» **Prompt**
Starting at the top of the listing, extract every line up to and including the one with "return bm_box(bmesh.new(), size, at, rot, bevel)". Pictures stay out of the copy.
________________
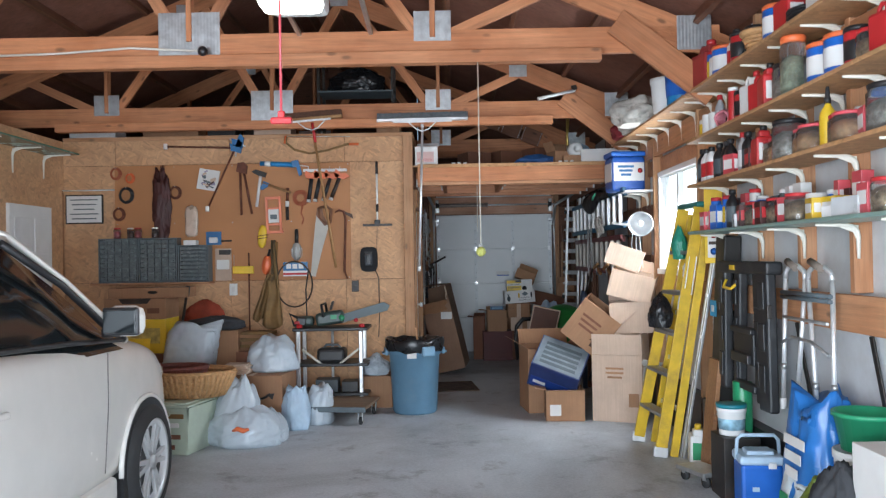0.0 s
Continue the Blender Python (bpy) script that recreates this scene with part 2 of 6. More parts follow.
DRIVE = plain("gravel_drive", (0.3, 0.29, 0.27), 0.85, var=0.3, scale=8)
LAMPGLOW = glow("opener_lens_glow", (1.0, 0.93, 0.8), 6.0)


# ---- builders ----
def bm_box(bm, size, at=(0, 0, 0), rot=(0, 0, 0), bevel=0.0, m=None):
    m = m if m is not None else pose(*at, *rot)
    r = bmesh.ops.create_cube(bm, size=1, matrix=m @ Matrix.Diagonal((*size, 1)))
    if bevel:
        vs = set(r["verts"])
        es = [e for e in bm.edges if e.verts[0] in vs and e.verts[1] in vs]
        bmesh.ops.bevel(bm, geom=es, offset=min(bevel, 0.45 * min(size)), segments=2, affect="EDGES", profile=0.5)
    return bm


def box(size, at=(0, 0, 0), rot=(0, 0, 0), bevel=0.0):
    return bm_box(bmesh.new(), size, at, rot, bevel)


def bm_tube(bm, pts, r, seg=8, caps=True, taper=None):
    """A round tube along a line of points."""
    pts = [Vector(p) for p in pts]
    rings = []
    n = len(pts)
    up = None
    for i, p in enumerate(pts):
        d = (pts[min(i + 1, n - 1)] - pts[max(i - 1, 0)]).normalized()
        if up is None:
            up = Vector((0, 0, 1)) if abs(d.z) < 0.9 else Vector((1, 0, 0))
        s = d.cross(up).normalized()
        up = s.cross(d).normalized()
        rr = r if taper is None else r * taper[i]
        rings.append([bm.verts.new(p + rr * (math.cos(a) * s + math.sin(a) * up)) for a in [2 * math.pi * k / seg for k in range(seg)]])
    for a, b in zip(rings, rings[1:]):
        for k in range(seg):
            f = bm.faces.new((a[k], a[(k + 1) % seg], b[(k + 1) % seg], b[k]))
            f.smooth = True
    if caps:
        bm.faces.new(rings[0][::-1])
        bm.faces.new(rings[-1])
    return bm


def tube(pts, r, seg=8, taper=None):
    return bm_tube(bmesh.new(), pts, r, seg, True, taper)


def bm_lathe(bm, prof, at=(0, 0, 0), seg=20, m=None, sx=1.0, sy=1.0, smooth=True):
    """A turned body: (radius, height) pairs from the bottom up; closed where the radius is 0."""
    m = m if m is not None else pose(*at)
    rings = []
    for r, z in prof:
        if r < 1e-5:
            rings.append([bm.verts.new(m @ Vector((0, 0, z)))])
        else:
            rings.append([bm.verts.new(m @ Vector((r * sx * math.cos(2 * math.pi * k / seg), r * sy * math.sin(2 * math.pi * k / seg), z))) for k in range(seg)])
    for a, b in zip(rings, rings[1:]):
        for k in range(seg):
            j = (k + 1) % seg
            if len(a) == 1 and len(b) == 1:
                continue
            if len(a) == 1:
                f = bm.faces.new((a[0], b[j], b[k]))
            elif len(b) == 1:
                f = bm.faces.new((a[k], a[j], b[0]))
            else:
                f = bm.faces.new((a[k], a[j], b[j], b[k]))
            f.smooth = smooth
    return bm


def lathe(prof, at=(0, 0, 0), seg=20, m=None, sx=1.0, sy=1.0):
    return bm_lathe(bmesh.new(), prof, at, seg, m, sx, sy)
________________
» **Final result**
0.0 s
Continue the Blender Python (bpy) script that recreates this scene with part 2 of 6. More parts follow.
DRIVE = plain("gravel_drive", (0.3, 0.29, 0.27), 0.85, var=0.3, scale=8)
LAMPGLOW = glow("opener_lens_glow", (1.0, 0.93, 0.8), 6.0)


# ---- builders ----
def bm_box(bm, size, at=(0, 0, 0), rot=(0, 0, 0), bevel=0.0, m=None):
    m = m if m is not None else pose(*at, *rot)
    r = bmesh.ops.create_cube(bm, size=1, matrix=m @ Matrix.Diagonal((*size, 1)))
    if bevel:
        vs = set(r["verts"])
        es = [e for e in bm.edges if e.verts[0] in vs and e.verts[1] in vs]
        bmesh.ops.bevel(bm, geom=es, offset=min(bevel, 0.45 * min(size)), segments=2, affect="EDGES", profile=0.5)
    return bm


def box(size, at=(0, 0, 0), rot=(0, 0, 0), bevel=0.0):
    return bm_box(bmesh.new(), size, at, rot, bevel)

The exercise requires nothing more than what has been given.